Date of Defense

4-20-2017

Date of Graduation

4-2017

Department

Biological Sciences

First Advisor

Christine Byrd-Jacobs

Second Advisor

Wendy Beane

Abstract

Zebrafish, Danio rerio, provide a useful model to study neural regeneration of the olfactory system due to its high plasticity. Our lab investigates effects of deafferentation on maintenance of the olfactory bulb in adult zebrafish. In the current study, we used c-Fos, an early neuronal activity marker, to determine the immediate cellular effects that occur within the olfactory bulb following chemical ablation of the olfactory epithelium with detergent. As an immediate early gene product, c-Fos occurs rapidly in the nucleus of activated cells. Using immunohistochemistry, c-Fos-positive cell counts were completed and compared between the left and right olfactory bulbs of control and treated fish. At 3 and 5 days following a single detergent treatment there was a significant bilateral decrease in the number of cells expressing the c-Fos marker compared to the unlesioned control bulb.

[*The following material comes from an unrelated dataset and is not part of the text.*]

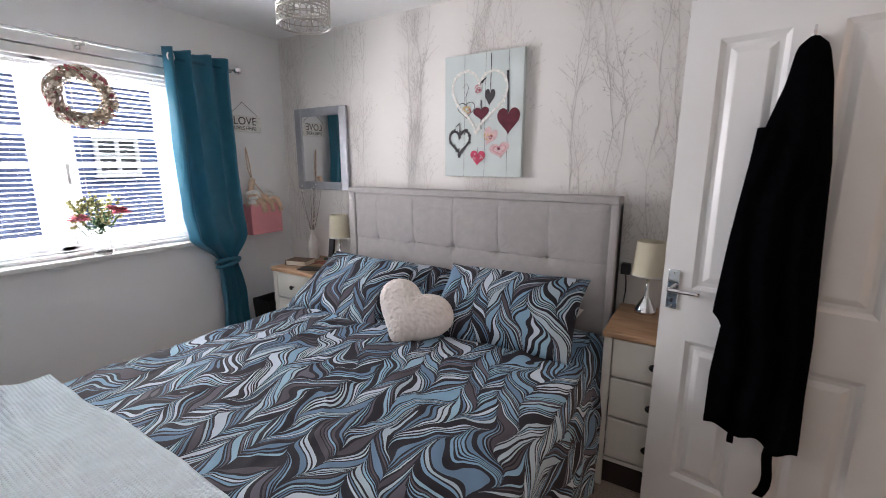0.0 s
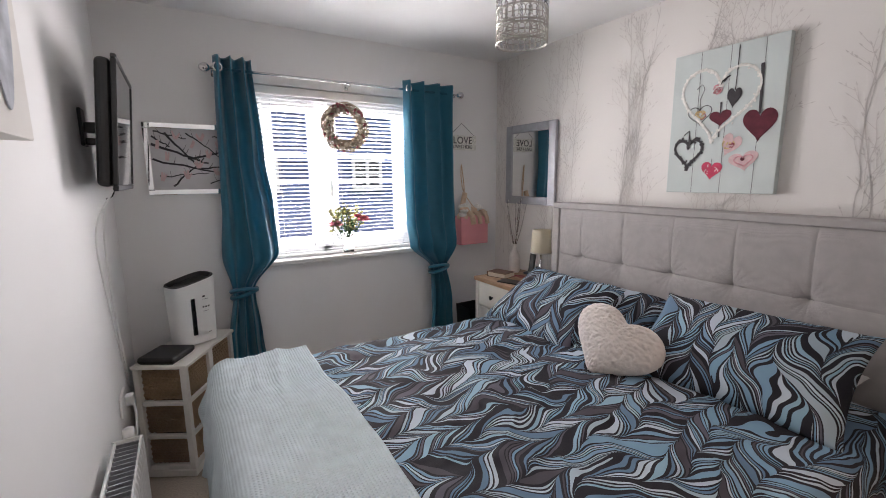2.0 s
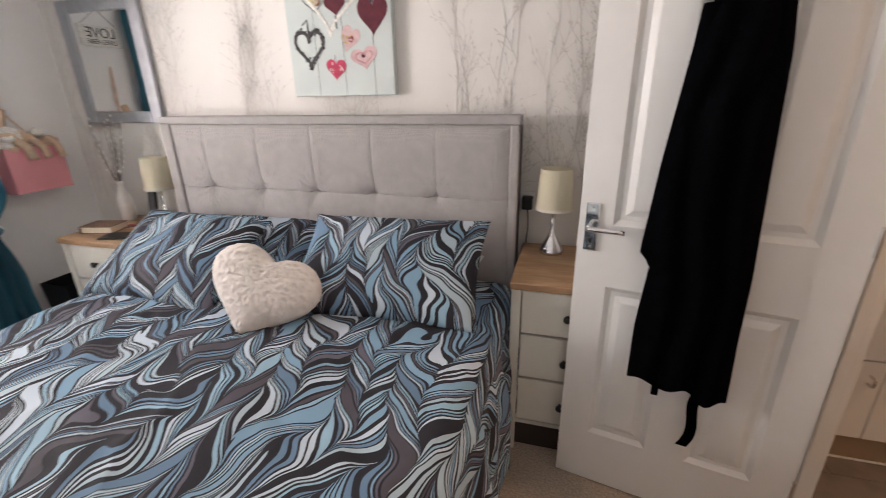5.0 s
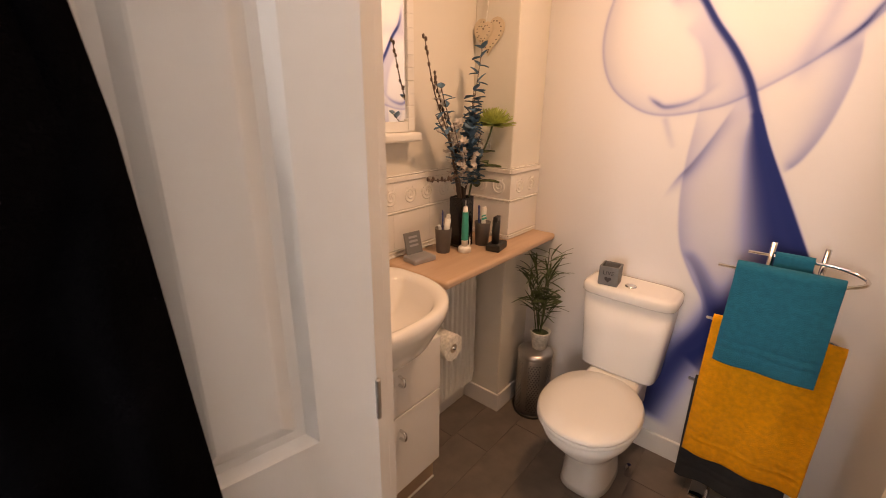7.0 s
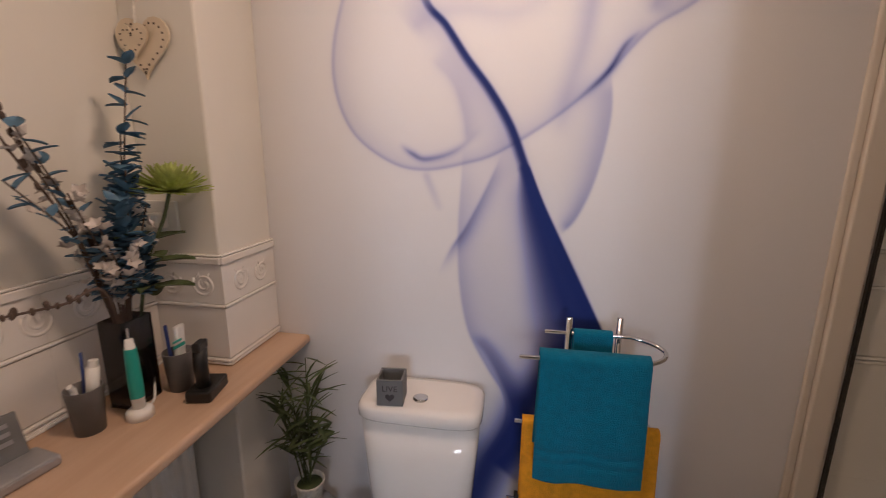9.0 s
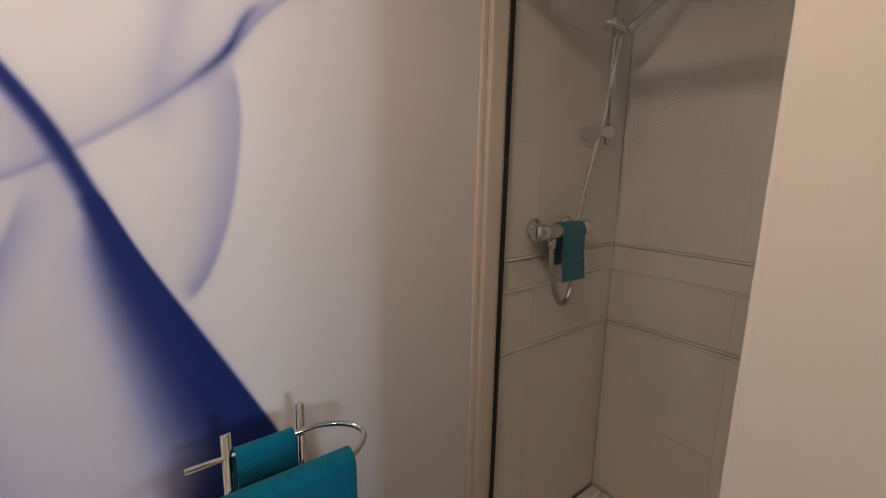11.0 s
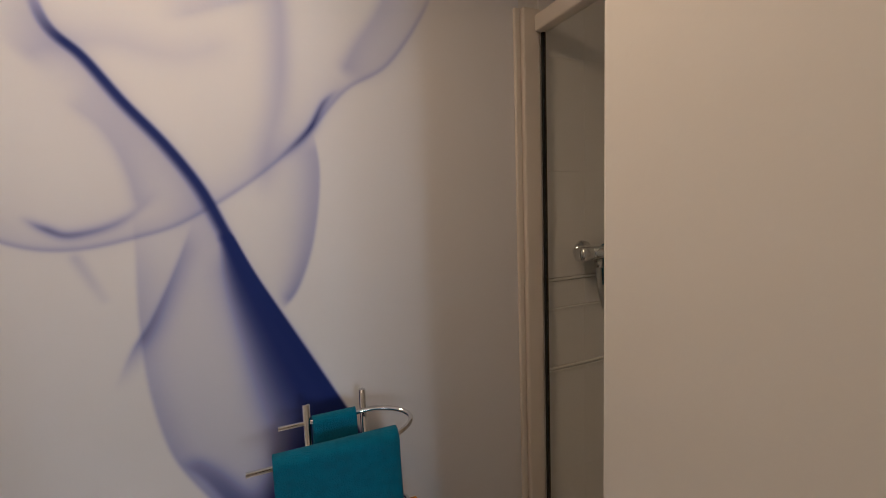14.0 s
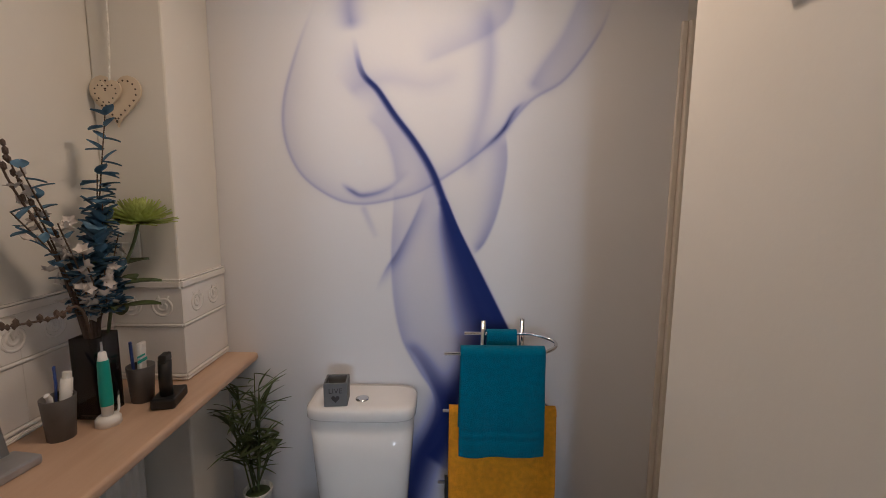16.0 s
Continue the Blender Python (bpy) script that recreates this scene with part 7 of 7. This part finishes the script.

Analysis of chronic deafferentation, consisting of a group of fish receiving 3 weeks of detergent treatment and a group that received the detergent treatment followed by a 3-week recovery period, showed no significant difference between the damaged and internal control bulbs in either group. Thus, chemical ablation of the olfactory epithelium results in short-term reduction in cellular activity, as indicated by anti-c-Fos labeling, but long-term detergent treatment does not maintain this effect.